It’s the first week of the year. Roughly nine out of every 10 Americans are hating themselves for overindulging in rich or otherwise non-nutritive foods over the past month.
So I think I’ll write about … packaged food.
Earlier this week I stumbled on the Flickr account of Jason Liebig, who collects food labels, wrappers and packaging. He has kindly scanned in hundreds of items from his collection.
It has never occurred to me that someone might see fit to collect, say, empty potato-chip bags. Just never thought of things like that as something people might save.
But some people do. And it’s kinda cool to spend a few minutes paging through the scans — both to recognize products from my youth, and to compare and contrast the finer points of packaging design through the ages.
A few of my favorites from the Liebig collection, then:
Welch’s grape-jelly donuts: Can’t say I remember these from the freezer aisle. (Yes, they were sold frozen.) I love the colors and design, though.
Grapefruit Tang: I had no idea this existed either. I imagine combining it with $7.99-a-bottle gin for an evening of drinking that would buckle my knees, muddle my brain, but provide me roughly 1,550 percent of my daily quota of Vitamin C.
Minute Rice fried rice mix: Does anyone still use the Standard Oriental Typeface any more with a straight face?
Hi-C Apple Cranberry Drink: In my newspapering days, I covered Lynn Swann for a couple hours during a local stop as part of his quixotic campaign for governor of Pennsylvania. I should have asked him if Hi-C still cut through his thirst. Alas, I hadn’t seen this label at the time.
(Since I went back to the newsroom after the event and wrote a story for the paper, that means I can claim to have successfully covered Lynn Swann. A lot of NFL cornerbacks and defensive backs would love to say as much.)
Pillsbury Milk Break milk bars: I remember once having the Chocolate Mint flavor of these. I liked them, though my palate as a 10-year-old was not especially refined. I suppose I have that half-cup of powdered milk to thank for my sturdy, erect bearing today.
Morton beef pot pies: I ate a whole bunch of frozen pot pies as a kid, though not necessarily Morton; they might also have been Swanson or store-brand. If I keel over out of the blue one of these years, that might be a contributing factor.

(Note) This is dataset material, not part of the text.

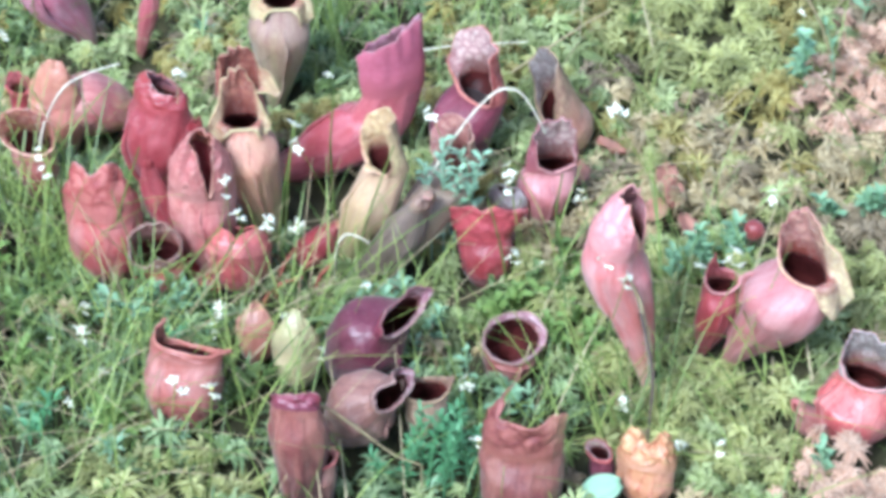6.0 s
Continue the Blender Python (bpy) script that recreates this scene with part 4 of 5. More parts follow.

Andy Capp’s Pub Fries: The “Andy Capp” cartoon had roughly one-and-a-half jokes (layabout squabbles with wife, goes to pub). I was always astonished, not only by its longevity, but at the longevity of its apparently successful spinoff in America’s snack aisles. I think I had Andy Capp’s Pub Fries once; I remember them as being amazingly salty (even by my standards then) and perhaps also spicy as well.
Underwood Deviled Ham: Can’t remember ever having Underwood tinned meat as a kid. But I remember it stood out on the shelf because it was canned, and the cans were wrapped in white paper. Always seemed weird to me.
Uncle Ben’s Stuff n’ Such: A remarkably noncommittal product — the “anytime stuffing mix for the outside of things.” Peanut-butter sammiches? White Castle sliders? Beached whales? Bring ’em on.
French’s Chicken Fixns Sweet n’ Sour Sauce Mix: Only included here because it dates to the days when French’s corporate headquarters were in Rochester. When one set of my grandparents bought their house in the Rochester area circa 1986, I remember them finding a manila envelope or poster tube with some French’s materials that had belonged to the prior owner. (It wasn’t a recipe for the perfect dijon chicken or anything useful like that … just a couple of random documents the guy had brought home from work and lost down the back of a cabinet or something.)
Hi-C Florida Punch: No idea what this stuff tasted like. But if it had existed during my childhood, I’m sure I would have craved it, just because of the evocatively sun-drenched name and the surprisingly effective green and dark red of the packaging.
Irischer Fruhling: Early-’70s Irish Spring soap package for the German market. This is baader than Meinhof.
Quaker Peanut Butter Granola Dipps: Obligatory pop music content: Check out the box, which promises one of five free records about the history of rock n’ roll. (I assume no actual rock n’ roll was included, for cost/licensing reasons.) This particular box included a record about Live Aid; other subjects included “Rock’s Greatest Guitar Heroes” and “A Tribute to John Lennon.”
I am trying to imagine a young-ish kid sitting down in front of the family stereo and getting a potted (and, probably, at least partially incorrect) history of John Lennon from a record that came with his granola bars.
Dentyne Dynamints: 40-year-old Wonder Bread goes moldy. 40-year-old Twinkies go green. But 40-year-old breath mints look as shiny and effective as ever. Maybe the weirdest stuff in your cupboard isn’t what you thought it was.